- [Directions] Repeat, exactly and only, the lines from the beginning of the data through the line with "scene.render.fps = FPS". Pictures are left out.

-- Start Given data --

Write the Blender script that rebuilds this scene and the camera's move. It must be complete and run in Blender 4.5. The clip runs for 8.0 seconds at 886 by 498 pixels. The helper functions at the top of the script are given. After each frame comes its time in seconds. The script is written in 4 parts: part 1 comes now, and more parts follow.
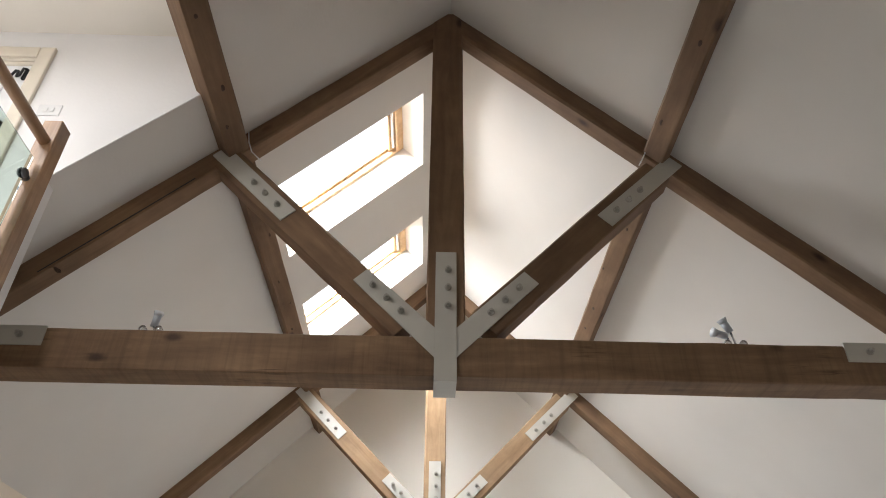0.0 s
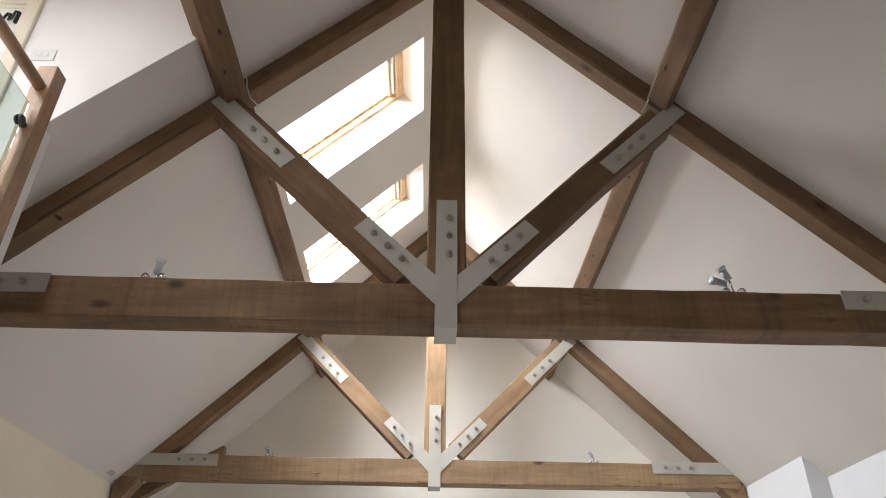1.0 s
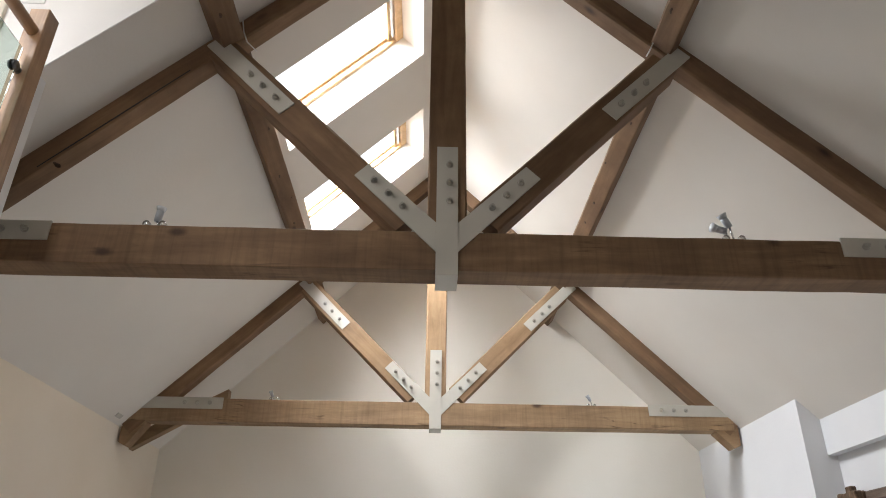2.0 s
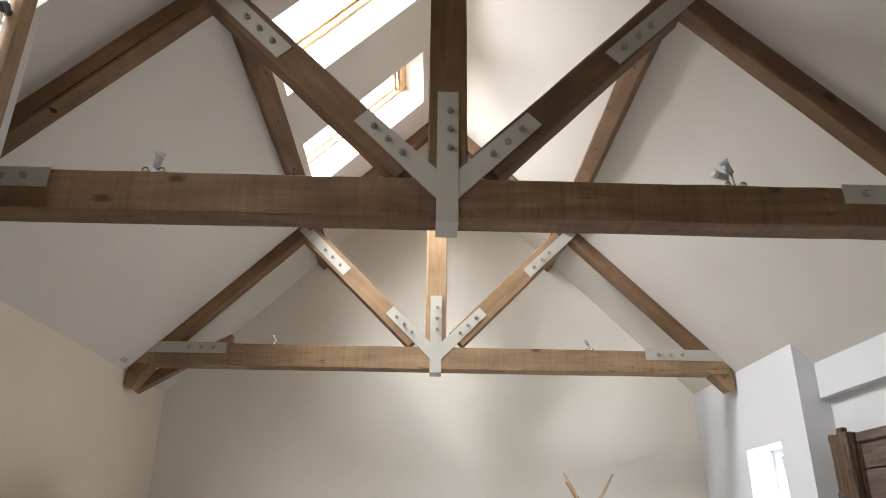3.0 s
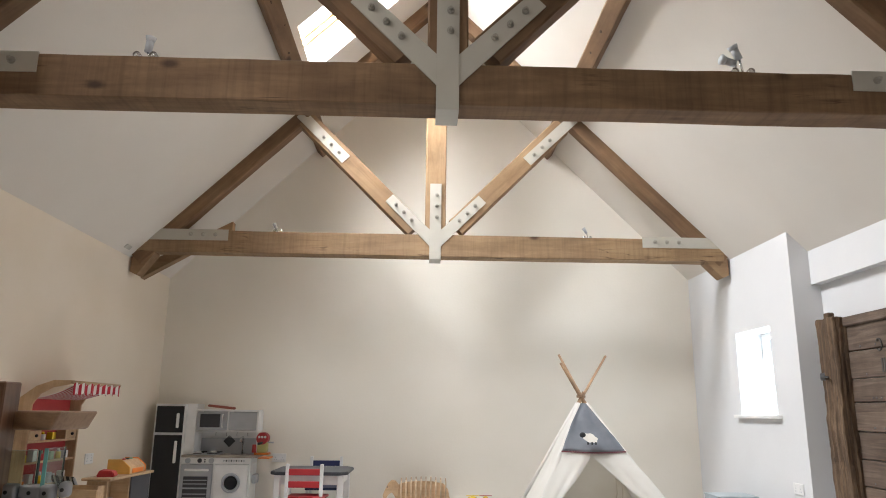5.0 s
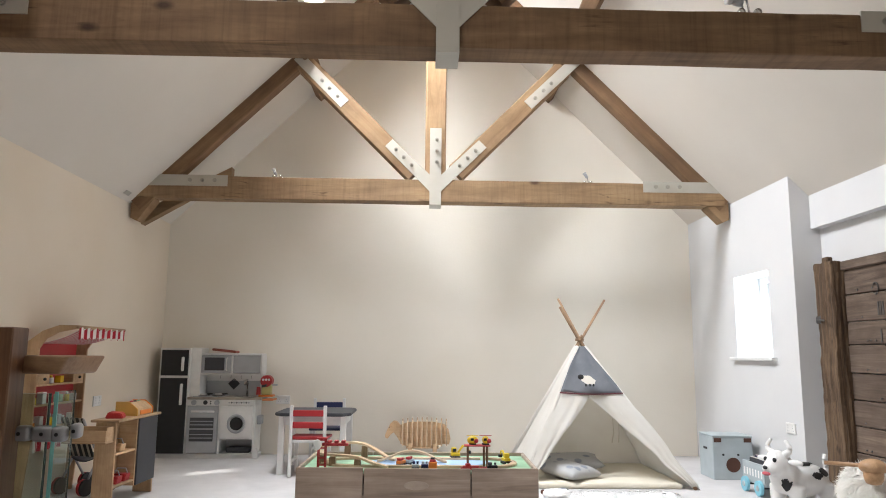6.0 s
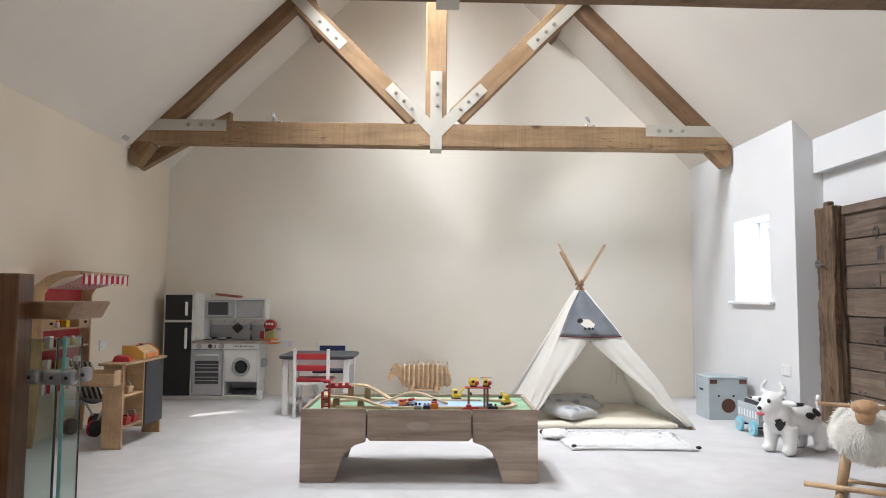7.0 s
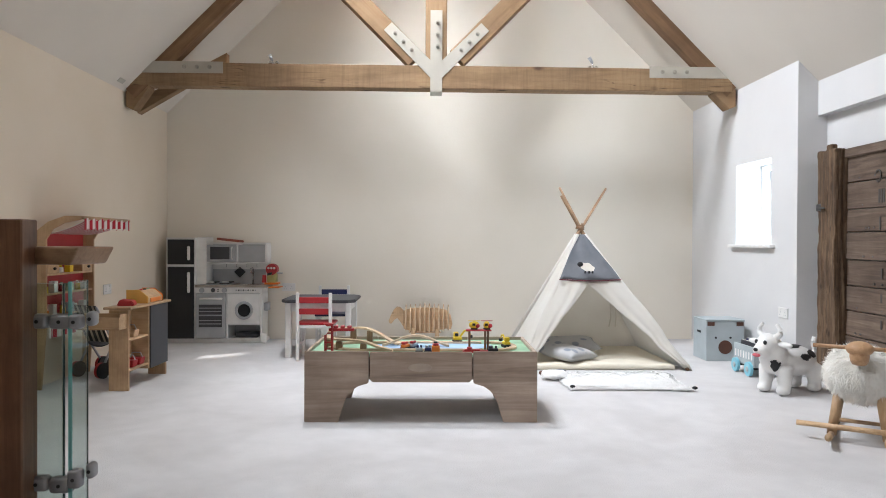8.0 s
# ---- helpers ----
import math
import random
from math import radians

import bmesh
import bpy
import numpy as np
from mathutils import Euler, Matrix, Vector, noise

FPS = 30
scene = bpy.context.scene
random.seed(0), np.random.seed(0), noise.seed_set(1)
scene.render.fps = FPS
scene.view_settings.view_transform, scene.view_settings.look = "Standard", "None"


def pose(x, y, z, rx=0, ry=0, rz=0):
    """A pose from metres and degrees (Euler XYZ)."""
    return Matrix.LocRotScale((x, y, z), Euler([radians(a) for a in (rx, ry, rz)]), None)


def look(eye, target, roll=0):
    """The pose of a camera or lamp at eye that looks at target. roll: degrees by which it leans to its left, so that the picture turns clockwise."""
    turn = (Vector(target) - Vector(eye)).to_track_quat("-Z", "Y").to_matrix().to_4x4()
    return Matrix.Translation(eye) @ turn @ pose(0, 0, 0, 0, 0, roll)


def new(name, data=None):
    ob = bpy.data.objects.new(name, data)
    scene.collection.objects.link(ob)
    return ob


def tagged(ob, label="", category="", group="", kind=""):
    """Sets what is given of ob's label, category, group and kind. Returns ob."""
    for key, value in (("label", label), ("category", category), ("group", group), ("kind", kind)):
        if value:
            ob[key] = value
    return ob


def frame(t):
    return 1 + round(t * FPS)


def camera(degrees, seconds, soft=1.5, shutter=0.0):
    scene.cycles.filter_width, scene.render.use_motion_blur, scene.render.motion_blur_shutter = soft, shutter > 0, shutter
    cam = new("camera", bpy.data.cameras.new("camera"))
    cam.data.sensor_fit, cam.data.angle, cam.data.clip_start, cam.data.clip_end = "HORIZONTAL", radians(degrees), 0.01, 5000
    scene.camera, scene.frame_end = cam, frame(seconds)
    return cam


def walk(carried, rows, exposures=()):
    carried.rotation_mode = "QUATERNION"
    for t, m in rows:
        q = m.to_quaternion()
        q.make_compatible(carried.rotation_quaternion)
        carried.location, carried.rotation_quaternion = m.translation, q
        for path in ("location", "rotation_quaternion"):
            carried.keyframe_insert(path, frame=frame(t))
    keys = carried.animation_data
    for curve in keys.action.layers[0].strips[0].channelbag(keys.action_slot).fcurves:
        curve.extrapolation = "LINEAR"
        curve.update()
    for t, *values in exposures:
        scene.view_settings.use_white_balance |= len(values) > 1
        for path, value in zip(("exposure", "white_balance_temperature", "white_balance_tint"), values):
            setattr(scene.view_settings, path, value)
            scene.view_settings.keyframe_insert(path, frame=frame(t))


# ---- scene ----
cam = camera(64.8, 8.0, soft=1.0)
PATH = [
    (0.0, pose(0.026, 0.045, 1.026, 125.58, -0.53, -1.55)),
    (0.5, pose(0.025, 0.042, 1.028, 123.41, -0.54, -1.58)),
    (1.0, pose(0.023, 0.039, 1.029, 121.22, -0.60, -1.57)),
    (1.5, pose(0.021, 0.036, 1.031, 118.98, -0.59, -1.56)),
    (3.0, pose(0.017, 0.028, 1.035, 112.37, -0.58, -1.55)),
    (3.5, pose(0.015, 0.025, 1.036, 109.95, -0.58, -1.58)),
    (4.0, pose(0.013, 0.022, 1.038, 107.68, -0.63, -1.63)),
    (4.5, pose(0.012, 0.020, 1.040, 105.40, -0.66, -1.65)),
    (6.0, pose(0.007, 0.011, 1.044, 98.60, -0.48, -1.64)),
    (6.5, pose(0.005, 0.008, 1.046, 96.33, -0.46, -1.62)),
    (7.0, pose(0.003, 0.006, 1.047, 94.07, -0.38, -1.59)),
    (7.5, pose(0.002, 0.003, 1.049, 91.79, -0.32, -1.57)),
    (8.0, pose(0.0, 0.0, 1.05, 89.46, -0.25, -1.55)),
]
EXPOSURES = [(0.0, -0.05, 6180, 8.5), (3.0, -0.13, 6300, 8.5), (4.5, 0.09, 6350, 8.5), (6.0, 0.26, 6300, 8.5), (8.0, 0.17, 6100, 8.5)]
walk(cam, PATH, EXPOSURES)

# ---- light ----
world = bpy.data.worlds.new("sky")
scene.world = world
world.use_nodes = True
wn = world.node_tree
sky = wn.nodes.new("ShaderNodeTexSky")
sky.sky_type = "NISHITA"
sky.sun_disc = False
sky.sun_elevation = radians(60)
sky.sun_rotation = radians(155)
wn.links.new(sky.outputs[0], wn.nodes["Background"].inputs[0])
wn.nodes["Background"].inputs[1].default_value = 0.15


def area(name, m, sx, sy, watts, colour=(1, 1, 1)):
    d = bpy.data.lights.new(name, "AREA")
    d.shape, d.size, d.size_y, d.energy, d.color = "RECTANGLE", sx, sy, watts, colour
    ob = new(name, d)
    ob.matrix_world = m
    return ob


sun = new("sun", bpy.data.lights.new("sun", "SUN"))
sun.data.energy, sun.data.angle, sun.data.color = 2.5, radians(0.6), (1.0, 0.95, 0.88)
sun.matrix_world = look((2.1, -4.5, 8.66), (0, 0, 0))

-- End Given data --

- [Response]
Write the Blender script that rebuilds this scene and the camera's move. It must be complete and run in Blender 4.5. The clip runs for 8.0 seconds at 886 by 498 pixels. The helper functions at the top of the script are given. After each frame comes its time in seconds. The script is written in 4 parts: part 1 comes now, and more parts follow.
0.0 s
1.0 s
2.0 s
3.0 s
5.0 s
6.0 s
7.0 s
8.0 s
# ---- helpers ----
import math
import random
from math import radians

import bmesh
import bpy
import numpy as np
from mathutils import Euler, Matrix, Vector, noise

FPS = 30
scene = bpy.context.scene
random.seed(0), np.random.seed(0), noise.seed_set(1)
scene.render.fps = FPS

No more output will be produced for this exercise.